AL: So writing might be described as the practice of doubt? 

LH: Absolutely. 

AL: In “Jinn,” you write about being made into “other” by white people and the white supremacist infrastructure. Reading works by bell hooks and Audre Lorde, as you note in the piece, helps you understand the true nature of jinn and your relationship to them. How are telling these stories acts of resistance?

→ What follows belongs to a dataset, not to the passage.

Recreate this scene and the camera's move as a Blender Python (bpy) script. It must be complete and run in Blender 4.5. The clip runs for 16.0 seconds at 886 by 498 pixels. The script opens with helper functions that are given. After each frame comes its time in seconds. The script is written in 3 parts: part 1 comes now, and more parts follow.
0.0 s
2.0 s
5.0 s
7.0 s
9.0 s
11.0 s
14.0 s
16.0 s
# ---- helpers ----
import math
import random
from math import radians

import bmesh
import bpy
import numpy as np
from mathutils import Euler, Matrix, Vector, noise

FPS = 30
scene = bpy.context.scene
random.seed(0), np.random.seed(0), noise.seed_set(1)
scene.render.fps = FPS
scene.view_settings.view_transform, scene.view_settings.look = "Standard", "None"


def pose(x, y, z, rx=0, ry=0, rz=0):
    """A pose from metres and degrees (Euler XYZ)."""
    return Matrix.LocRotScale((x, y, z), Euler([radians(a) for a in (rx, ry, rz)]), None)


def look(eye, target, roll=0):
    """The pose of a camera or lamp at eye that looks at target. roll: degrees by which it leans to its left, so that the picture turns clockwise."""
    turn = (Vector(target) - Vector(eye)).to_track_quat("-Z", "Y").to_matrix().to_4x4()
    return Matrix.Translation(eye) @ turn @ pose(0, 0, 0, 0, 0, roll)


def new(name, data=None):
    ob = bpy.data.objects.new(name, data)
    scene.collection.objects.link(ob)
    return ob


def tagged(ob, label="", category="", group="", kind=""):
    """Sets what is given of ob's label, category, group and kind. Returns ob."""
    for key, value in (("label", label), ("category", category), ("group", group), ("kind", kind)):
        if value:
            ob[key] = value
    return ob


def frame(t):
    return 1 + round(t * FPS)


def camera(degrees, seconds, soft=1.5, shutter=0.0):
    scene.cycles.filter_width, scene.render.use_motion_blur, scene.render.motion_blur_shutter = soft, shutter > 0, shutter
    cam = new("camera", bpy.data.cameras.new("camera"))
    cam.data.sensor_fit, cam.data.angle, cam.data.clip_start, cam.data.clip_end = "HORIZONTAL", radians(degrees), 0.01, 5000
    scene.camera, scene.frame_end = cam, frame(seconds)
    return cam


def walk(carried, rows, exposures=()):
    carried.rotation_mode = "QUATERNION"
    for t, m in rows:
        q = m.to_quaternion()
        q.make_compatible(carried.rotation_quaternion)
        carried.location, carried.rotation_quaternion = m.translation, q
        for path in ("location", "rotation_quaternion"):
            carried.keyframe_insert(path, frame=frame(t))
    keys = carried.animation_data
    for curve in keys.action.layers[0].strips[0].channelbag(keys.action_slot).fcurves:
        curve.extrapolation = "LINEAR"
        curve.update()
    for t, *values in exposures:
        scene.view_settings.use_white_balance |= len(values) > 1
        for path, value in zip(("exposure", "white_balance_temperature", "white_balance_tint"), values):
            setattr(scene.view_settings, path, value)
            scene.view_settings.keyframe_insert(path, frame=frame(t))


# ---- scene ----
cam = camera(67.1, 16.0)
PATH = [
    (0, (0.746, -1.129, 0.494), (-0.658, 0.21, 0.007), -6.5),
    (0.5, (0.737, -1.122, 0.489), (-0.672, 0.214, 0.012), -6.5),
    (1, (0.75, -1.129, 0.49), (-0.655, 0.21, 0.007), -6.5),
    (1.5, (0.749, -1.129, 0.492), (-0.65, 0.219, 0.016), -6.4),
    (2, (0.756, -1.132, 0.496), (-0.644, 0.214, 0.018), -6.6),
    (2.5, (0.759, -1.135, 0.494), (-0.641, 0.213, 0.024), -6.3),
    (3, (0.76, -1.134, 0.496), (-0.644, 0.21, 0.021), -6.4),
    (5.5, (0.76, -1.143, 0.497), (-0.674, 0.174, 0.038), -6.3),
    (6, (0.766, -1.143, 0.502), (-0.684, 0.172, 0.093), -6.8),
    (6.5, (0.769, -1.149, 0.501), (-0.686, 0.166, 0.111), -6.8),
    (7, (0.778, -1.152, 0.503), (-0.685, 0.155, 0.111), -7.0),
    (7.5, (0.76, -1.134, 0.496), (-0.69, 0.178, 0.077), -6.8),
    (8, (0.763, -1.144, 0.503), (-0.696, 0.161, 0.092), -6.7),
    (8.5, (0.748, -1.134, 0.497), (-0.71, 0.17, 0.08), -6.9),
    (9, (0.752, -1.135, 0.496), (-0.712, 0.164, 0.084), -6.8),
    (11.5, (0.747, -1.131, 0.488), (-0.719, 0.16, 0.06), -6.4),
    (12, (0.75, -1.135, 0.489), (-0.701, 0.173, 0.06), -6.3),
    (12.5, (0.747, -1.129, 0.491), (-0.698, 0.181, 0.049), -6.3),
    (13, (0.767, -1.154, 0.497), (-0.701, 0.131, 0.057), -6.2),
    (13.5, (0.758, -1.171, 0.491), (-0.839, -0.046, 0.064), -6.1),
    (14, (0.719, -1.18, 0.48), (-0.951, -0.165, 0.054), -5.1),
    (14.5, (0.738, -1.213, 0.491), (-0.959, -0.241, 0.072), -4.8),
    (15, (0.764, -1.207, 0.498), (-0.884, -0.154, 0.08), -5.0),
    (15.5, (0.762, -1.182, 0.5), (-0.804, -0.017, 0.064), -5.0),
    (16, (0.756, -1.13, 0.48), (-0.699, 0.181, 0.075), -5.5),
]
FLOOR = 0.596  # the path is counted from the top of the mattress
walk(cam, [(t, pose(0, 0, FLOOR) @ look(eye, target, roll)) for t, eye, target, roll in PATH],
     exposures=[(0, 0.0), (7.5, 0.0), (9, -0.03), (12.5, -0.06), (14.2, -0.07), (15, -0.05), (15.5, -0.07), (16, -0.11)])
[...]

LH: I came to writing through the act of telling stories as a way to counter the narratives being lost. I used to tell stories all the time of just things that had happened to me. One time a friend said, You tell these stories and you are clearly upset and angry but that rage dissipates unless you do something about it. She suggested writing, so I started writing. What I appreciated about it is that it allows me to use the telling of stories as an act of resistance and also as an act of validating the anger. I think about Teju Cole’s tweet a lot: “Writing as writing. Writing as rioting. Writing as righting. On the best days, all three.” The act of storytelling is so deeply enmeshed in justice.

AL: You talk about legibility and the pressure to be “authentically gay,” which includes a mandate to come out to your family, an act incongruous to your experience and one you worry would hurt your parents. How did your queer Muslim community save you? How did it help you embrace a whole, complex self?

You essentially can’t have faith without doubt, because otherwise it would just be certainty.

LH: I don’t know who I would be without my queer Muslim community. Finding them has been one of the most beautiful life-changing experiences of my life. I found them at a point in my life when I was trying to figure out how to live, as one does in their twenties. I was grappling with normative Islam and normative ideas of right and wrong and sin. I was grappling with queerness as well, figuring out which parts felt reductively normative and which were prescribed by others as the “correct” way to be gay. We don’t necessarily have models for how to be queer. So to be around people who were resisting both of those categories and forging new ways to live was so powerful. Being in this super intergenerational, diverse community really helped me figure out that I didn’t have to be authentically gay or be authentically Muslim. I could figure out what those things meant to me and live my life in ways that were true to who I was. 

AL: You’ve said you write because ideas are “entangled” in your head. You also allude to the role of pray in your life, such as when you are at the doctor’s office to complete necessary immigration forms. Has writing these essays and telling these stories been a kind of prayer for you?

LH: The part about this that has felt like prayer is the act of writing the book and having it go out in the world. It’s an aspiration of prayer that you get some sort of response back. So it’s been really cool to see the responses coming in from other queer folks, other Muslims, other queer Muslims. Not all of it has been positive, which is to be expected. But a lot of the responses to the act of putting the book out have been really lovely.

AL: What are you still seeking—might always seek—from your faith and your place in the world as a queer nonbinary Muslim?

LH: I’m still figuring out how to do this whole thing called life. To me, what feels important is intentionality and effort and trying. I’m a big trier. I think what I’m seeking from my faith is the ability to do that—to use some of the tools, like prayer, as pausing points to reflect on what I’ve done and what I want. What is rooted in justice, what’s not. The other place that I seek some of this from is community. One of the best things about community is accountability and having people around you who will tell you when you’ve fucked up. What I’m seeking from both my faith and community is the ability to live in a way that moves me towards the kind of world that I want to be in.